** START EXTRACTED ENTRIES **
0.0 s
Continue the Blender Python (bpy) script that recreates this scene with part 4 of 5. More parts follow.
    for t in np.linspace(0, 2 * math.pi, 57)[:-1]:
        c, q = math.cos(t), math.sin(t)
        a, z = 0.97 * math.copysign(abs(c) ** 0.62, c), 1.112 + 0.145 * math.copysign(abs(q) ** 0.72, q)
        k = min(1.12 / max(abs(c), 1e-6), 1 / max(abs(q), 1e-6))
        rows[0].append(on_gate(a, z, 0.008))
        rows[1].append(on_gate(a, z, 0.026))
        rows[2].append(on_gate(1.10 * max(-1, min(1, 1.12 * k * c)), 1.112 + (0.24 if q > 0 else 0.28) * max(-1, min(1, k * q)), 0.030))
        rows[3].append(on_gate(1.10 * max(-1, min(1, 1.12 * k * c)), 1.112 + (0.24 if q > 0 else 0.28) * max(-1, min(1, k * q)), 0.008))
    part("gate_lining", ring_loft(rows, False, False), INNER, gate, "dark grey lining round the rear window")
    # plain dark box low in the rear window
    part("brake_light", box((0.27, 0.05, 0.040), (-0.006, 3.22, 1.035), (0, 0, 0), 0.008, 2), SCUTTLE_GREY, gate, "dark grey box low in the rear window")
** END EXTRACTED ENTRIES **
** START EXTRACTED ENTRIES **
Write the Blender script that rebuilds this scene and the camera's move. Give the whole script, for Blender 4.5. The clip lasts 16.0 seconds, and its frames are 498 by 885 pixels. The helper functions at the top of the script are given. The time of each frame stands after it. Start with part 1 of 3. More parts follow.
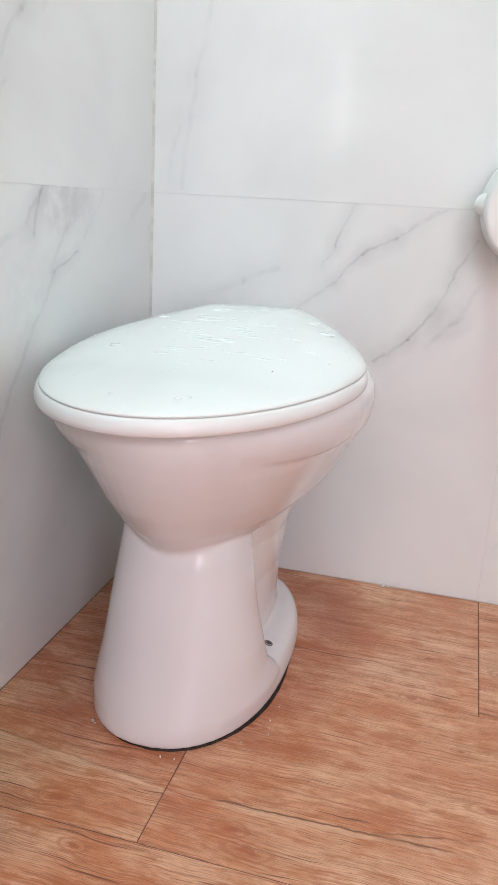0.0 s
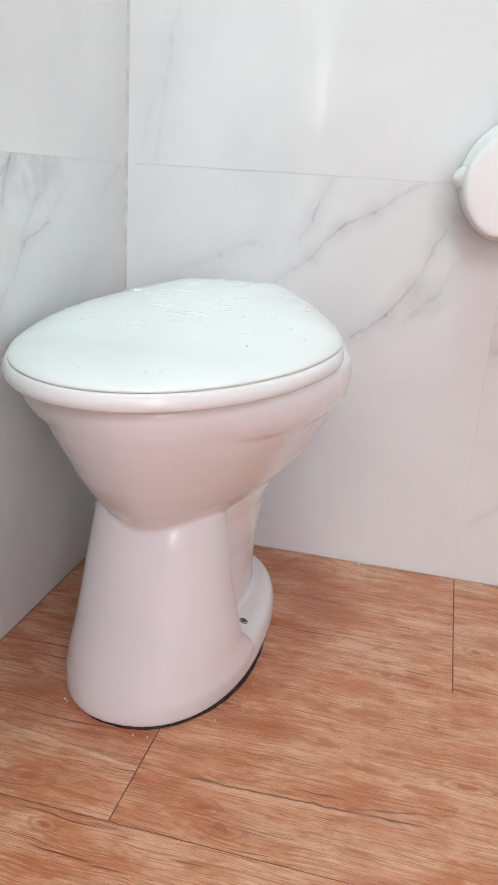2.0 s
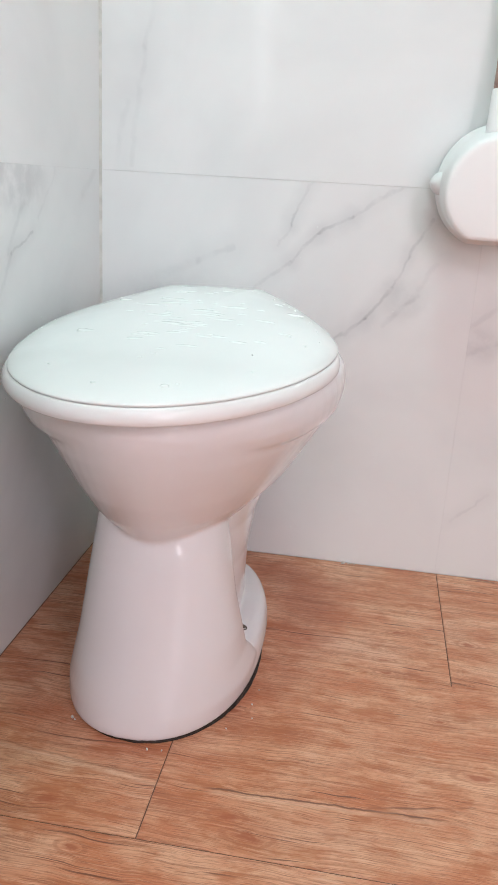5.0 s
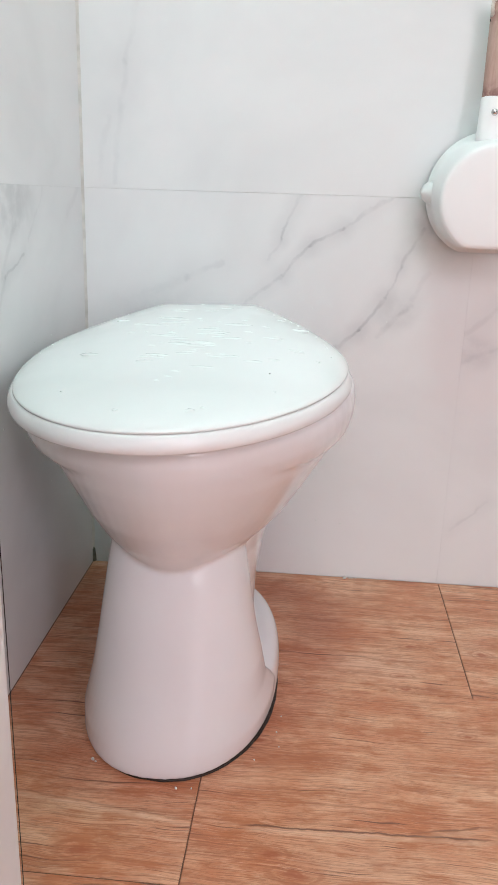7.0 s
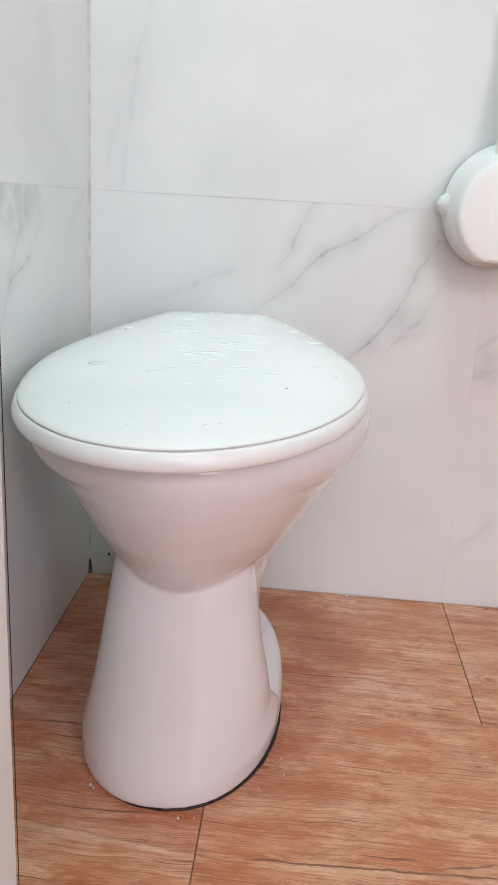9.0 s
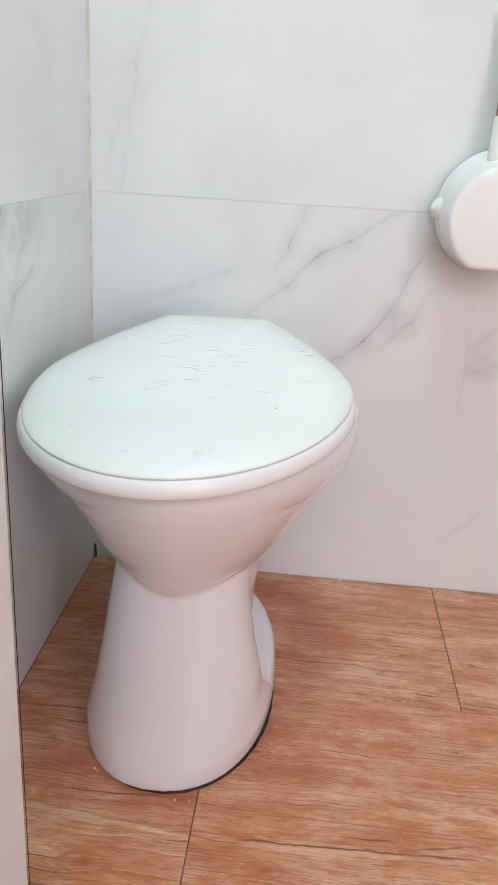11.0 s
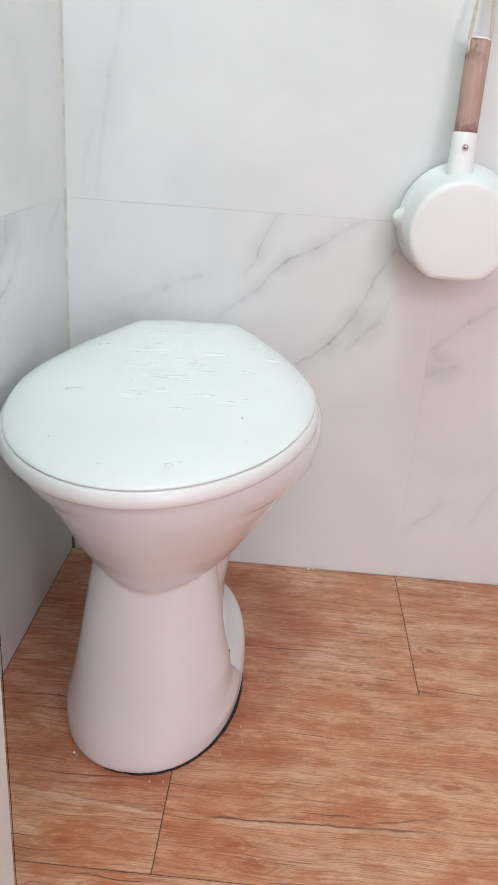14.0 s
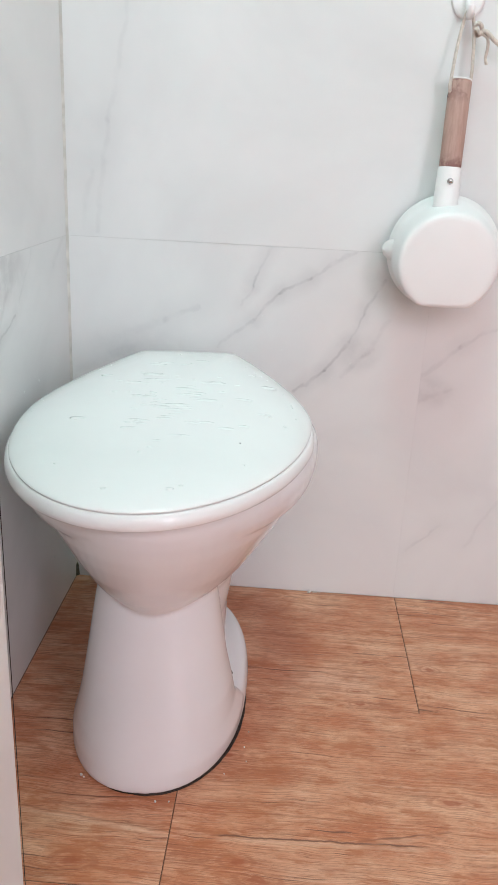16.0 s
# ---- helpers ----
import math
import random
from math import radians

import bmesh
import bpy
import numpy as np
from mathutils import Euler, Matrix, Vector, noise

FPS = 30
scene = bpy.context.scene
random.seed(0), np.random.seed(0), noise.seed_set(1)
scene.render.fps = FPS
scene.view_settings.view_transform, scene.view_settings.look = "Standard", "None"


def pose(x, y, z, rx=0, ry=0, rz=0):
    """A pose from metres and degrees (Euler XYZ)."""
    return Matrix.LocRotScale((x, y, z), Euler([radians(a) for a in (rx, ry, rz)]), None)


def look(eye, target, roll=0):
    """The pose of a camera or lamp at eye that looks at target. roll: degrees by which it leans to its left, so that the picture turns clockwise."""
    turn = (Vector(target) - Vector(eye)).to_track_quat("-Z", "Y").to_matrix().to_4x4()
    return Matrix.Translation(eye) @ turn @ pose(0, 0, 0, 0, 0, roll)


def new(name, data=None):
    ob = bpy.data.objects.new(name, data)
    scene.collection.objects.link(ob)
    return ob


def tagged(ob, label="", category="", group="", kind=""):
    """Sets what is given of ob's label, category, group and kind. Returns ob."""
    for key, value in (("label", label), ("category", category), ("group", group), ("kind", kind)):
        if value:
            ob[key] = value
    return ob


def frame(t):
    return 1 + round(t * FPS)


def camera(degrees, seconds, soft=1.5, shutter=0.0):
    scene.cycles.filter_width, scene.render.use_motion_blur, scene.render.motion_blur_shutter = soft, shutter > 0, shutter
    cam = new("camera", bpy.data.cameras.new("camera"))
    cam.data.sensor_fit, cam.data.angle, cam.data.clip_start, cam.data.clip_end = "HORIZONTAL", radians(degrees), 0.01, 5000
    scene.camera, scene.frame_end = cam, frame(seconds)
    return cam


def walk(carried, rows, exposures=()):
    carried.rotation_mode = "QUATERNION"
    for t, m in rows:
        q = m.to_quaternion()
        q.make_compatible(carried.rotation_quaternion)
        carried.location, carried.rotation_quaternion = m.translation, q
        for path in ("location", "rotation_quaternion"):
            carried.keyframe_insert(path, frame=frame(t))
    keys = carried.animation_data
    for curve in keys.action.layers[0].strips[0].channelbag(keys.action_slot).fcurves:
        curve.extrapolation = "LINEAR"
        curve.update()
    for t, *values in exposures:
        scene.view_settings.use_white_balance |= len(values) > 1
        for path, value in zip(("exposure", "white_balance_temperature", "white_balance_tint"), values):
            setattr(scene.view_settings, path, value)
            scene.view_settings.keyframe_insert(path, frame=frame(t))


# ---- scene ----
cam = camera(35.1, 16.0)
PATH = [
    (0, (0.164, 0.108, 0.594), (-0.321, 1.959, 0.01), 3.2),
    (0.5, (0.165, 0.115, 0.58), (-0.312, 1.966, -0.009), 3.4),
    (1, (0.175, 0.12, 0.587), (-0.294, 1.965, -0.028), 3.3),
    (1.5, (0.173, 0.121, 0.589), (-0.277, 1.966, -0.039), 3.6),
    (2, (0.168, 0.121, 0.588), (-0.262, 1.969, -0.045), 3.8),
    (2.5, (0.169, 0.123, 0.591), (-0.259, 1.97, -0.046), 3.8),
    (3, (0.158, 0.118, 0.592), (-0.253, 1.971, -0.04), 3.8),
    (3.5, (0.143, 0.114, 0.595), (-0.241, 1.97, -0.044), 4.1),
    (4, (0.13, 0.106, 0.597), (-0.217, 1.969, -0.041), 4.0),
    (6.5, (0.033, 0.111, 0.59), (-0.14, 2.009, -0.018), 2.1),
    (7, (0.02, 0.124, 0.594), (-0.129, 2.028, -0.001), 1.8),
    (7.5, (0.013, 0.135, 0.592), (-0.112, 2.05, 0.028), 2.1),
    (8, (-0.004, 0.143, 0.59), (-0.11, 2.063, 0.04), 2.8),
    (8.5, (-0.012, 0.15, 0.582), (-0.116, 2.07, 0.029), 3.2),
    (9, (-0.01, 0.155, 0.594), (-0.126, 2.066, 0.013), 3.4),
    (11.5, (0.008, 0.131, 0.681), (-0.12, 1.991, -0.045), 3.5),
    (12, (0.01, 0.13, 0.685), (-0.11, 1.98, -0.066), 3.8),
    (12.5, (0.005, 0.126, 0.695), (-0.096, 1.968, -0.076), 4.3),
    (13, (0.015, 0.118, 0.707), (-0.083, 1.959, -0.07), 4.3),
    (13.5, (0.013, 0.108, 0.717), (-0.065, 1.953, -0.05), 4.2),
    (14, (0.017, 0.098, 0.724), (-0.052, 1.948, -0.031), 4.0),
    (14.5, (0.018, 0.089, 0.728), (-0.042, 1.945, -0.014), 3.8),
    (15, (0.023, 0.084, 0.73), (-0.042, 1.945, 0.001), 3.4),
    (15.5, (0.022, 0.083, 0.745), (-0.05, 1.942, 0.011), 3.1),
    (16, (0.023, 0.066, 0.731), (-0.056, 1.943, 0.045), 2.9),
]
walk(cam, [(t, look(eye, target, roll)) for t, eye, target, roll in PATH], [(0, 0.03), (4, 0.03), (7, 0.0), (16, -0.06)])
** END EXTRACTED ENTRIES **
▶ [EXERCISE] State how many lines of the records above contain the word "location", giving only that number.

▶ [SOLUTION TO THE PROBLEM] 2